RECORDED DATA:
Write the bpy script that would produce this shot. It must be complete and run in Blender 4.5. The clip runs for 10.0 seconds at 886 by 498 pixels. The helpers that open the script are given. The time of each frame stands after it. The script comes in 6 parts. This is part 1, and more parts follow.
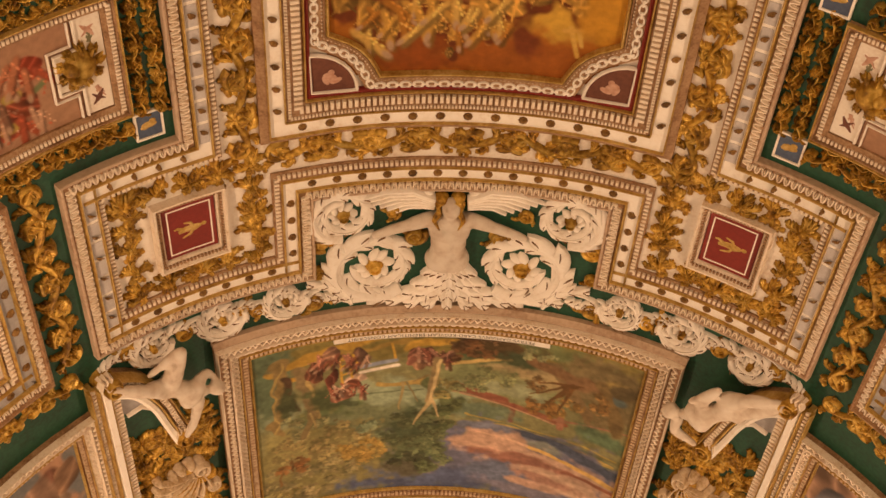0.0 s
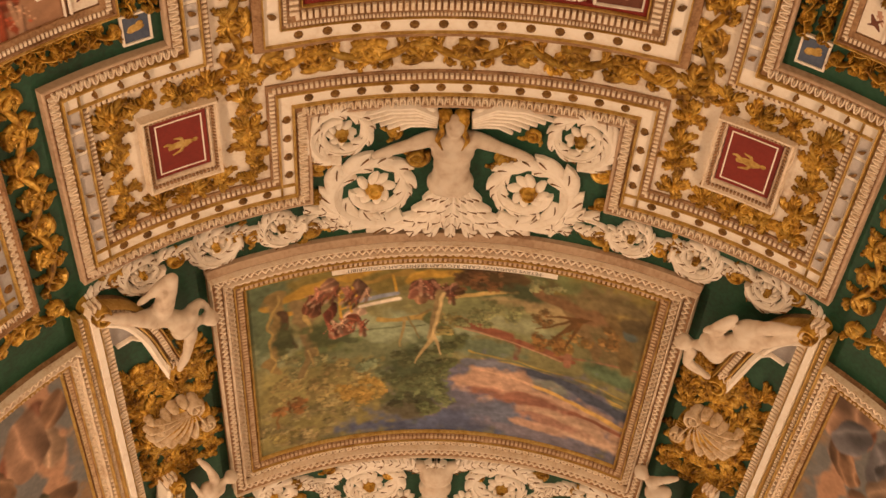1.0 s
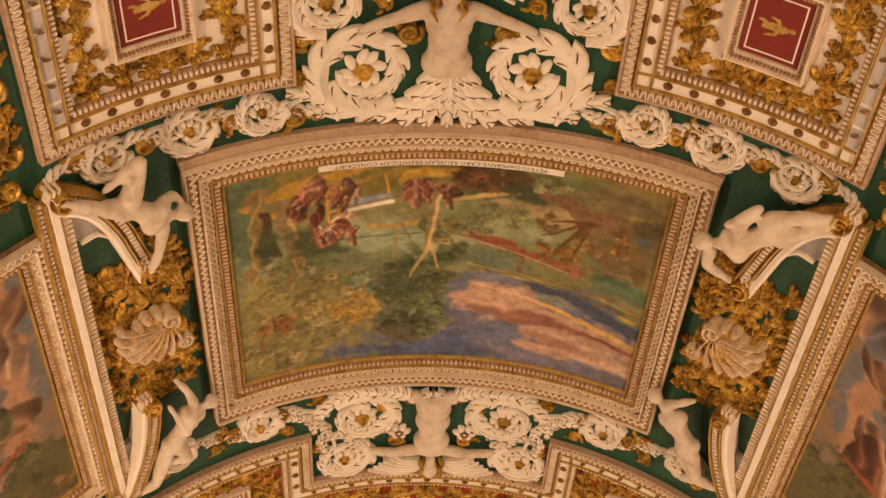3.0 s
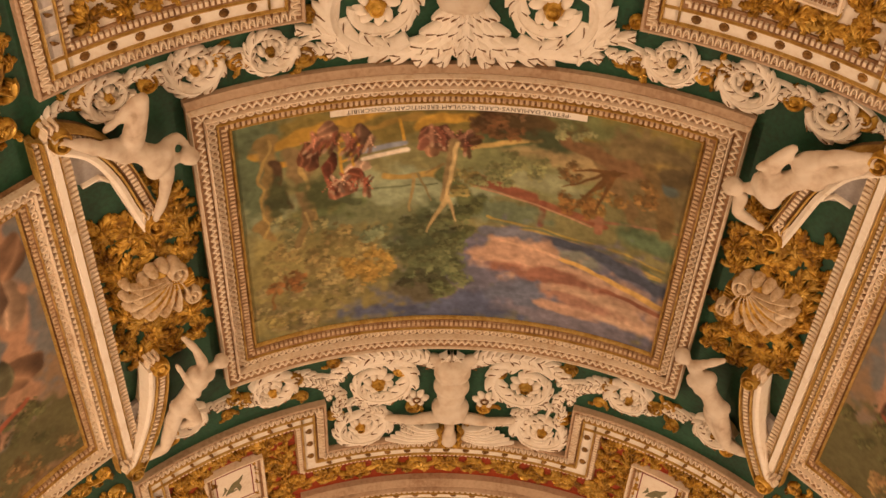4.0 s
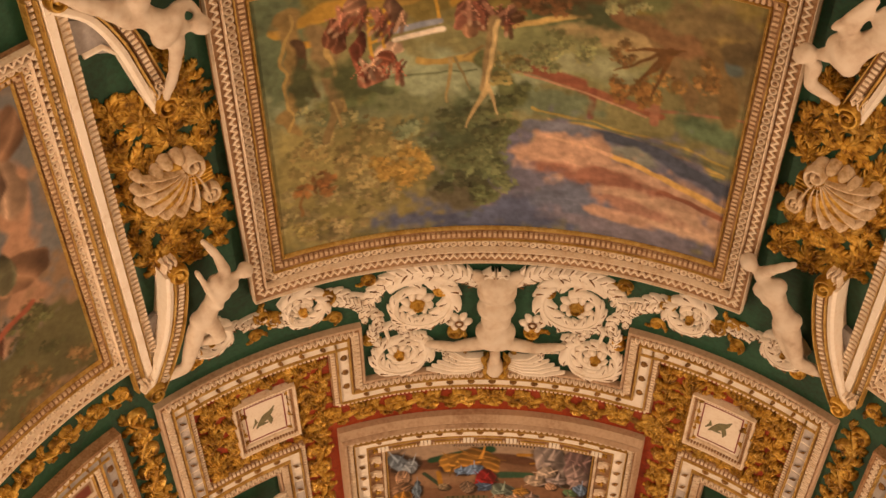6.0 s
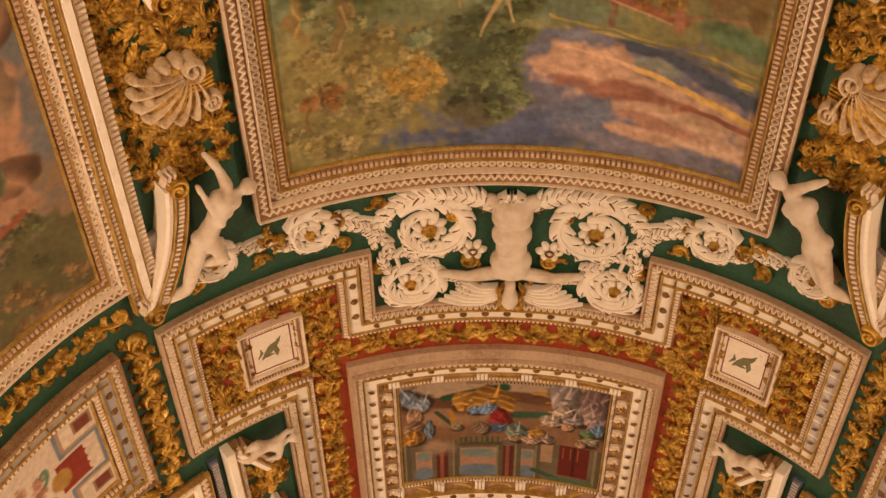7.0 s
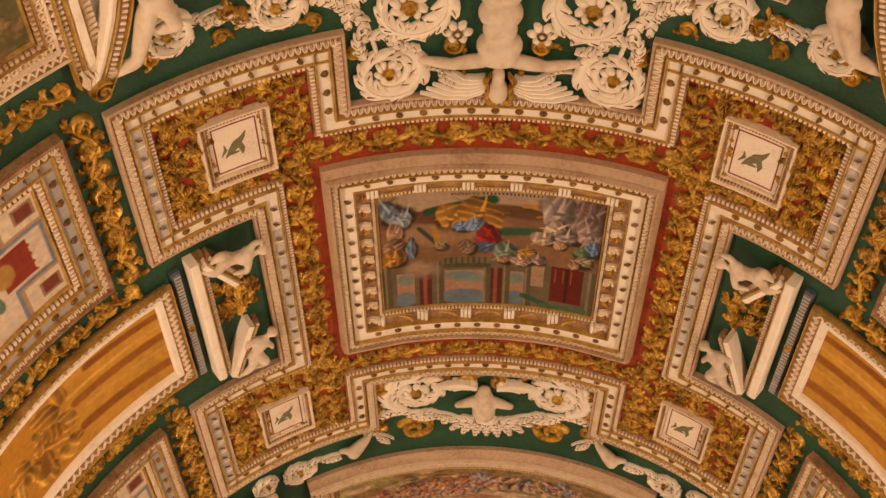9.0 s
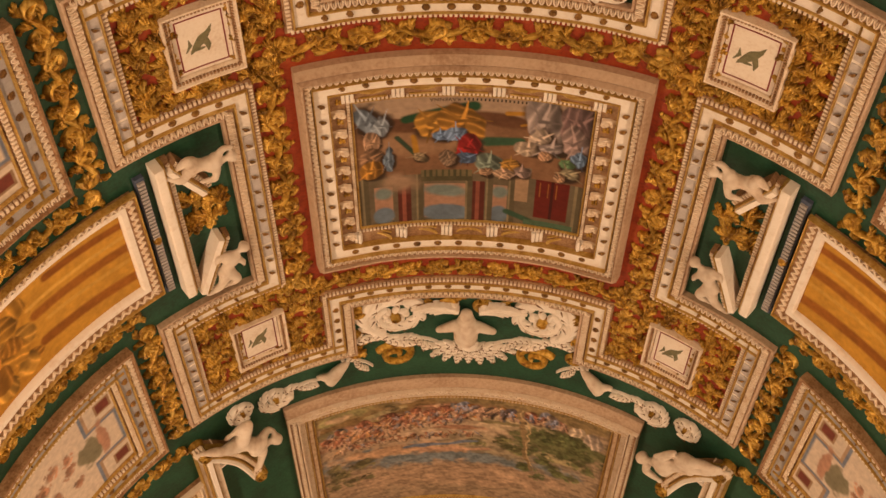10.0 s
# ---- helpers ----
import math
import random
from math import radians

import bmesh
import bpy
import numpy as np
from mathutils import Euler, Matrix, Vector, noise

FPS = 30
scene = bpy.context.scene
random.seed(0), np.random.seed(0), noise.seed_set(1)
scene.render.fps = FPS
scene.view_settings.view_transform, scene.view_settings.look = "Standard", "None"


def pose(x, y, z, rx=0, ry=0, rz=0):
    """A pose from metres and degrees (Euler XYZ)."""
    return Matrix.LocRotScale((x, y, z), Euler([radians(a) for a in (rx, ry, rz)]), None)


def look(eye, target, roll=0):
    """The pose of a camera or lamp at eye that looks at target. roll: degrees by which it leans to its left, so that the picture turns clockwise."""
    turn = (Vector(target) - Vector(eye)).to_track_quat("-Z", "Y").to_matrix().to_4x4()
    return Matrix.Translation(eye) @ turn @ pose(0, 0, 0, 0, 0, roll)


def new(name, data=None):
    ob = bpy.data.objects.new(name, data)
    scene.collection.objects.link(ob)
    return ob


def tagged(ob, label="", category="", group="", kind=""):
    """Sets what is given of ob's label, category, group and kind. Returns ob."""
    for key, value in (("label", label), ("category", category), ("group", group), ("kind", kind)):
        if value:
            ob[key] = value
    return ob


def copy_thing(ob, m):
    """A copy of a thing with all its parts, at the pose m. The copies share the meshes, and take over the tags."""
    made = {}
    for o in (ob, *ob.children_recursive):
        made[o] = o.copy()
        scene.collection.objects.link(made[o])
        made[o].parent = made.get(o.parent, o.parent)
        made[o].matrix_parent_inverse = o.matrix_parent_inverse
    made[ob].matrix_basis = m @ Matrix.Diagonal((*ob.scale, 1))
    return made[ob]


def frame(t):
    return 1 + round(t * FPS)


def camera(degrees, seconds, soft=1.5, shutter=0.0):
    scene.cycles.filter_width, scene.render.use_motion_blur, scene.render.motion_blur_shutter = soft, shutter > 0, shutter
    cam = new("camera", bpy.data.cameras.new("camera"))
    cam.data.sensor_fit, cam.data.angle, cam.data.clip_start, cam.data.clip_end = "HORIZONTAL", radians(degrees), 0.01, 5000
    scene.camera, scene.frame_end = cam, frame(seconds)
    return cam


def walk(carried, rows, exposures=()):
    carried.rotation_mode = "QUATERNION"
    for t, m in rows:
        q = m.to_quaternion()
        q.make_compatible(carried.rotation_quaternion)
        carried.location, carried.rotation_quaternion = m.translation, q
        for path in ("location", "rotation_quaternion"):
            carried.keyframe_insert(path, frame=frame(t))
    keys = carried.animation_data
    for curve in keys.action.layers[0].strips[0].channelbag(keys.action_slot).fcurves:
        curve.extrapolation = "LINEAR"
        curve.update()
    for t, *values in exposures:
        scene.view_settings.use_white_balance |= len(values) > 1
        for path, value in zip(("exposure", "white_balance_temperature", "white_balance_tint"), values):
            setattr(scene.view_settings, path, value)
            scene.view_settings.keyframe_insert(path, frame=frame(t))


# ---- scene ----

SET PROBLEM:
Keep the pictures out of the copy and write out the data exactly as it stands.

FINAL RESULT:
Write the bpy script that would produce this shot. It must be complete and run in Blender 4.5. The clip runs for 10.0 seconds at 886 by 498 pixels. The helpers that open the script are given. The time of each frame stands after it. The script comes in 6 parts. This is part 1, and more parts follow.
0.0 s
1.0 s
3.0 s
4.0 s
6.0 s
7.0 s
9.0 s
10.0 s
# ---- helpers ----
import math
import random
from math import radians

import bmesh
import bpy
import numpy as np
from mathutils import Euler, Matrix, Vector, noise

FPS = 30
scene = bpy.context.scene
random.seed(0), np.random.seed(0), noise.seed_set(1)
scene.render.fps = FPS
scene.view_settings.view_transform, scene.view_settings.look = "Standard", "None"


def pose(x, y, z, rx=0, ry=0, rz=0):
    """A pose from metres and degrees (Euler XYZ)."""
    return Matrix.LocRotScale((x, y, z), Euler([radians(a) for a in (rx, ry, rz)]), None)


def look(eye, target, roll=0):
    """The pose of a camera or lamp at eye that looks at target. roll: degrees by which it leans to its left, so that the picture turns clockwise."""
    turn = (Vector(target) - Vector(eye)).to_track_quat("-Z", "Y").to_matrix().to_4x4()
    return Matrix.Translation(eye) @ turn @ pose(0, 0, 0, 0, 0, roll)


def new(name, data=None):
    ob = bpy.data.objects.new(name, data)
    scene.collection.objects.link(ob)
    return ob


def tagged(ob, label="", category="", group="", kind=""):
    """Sets what is given of ob's label, category, group and kind. Returns ob."""
    for key, value in (("label", label), ("category", category), ("group", group), ("kind", kind)):
        if value:
            ob[key] = value
    return ob


def copy_thing(ob, m):
    """A copy of a thing with all its parts, at the pose m. The copies share the meshes, and take over the tags."""
    made = {}
    for o in (ob, *ob.children_recursive):
        made[o] = o.copy()
        scene.collection.objects.link(made[o])
        made[o].parent = made.get(o.parent, o.parent)
        made[o].matrix_parent_inverse = o.matrix_parent_inverse
    made[ob].matrix_basis = m @ Matrix.Diagonal((*ob.scale, 1))
    return made[ob]


def frame(t):
    return 1 + round(t * FPS)


def camera(degrees, seconds, soft=1.5, shutter=0.0):
    scene.cycles.filter_width, scene.render.use_motion_blur, scene.render.motion_blur_shutter = soft, shutter > 0, shutter
    cam = new("camera", bpy.data.cameras.new("camera"))
    cam.data.sensor_fit, cam.data.angle, cam.data.clip_start, cam.data.clip_end = "HORIZONTAL", radians(degrees), 0.01, 5000
    scene.camera, scene.frame_end = cam, frame(seconds)
    return cam


def walk(carried, rows, exposures=()):
    carried.rotation_mode = "QUATERNION"
    for t, m in rows:
        q = m.to_quaternion()
        q.make_compatible(carried.rotation_quaternion)
        carried.location, carried.rotation_quaternion = m.translation, q
        for path in ("location", "rotation_quaternion"):
            carried.keyframe_insert(path, frame=frame(t))
    keys = carried.animation_data
    for curve in keys.action.layers[0].strips[0].channelbag(keys.action_slot).fcurves:
        curve.extrapolation = "LINEAR"
        curve.update()
    for t, *values in exposures:
        scene.view_settings.use_white_balance |= len(values) > 1
        for path, value in zip(("exposure", "white_balance_temperature", "white_balance_tint"), values):
            setattr(scene.view_settings, path, value)
            scene.view_settings.keyframe_insert(path, frame=frame(t))


# ---- scene ----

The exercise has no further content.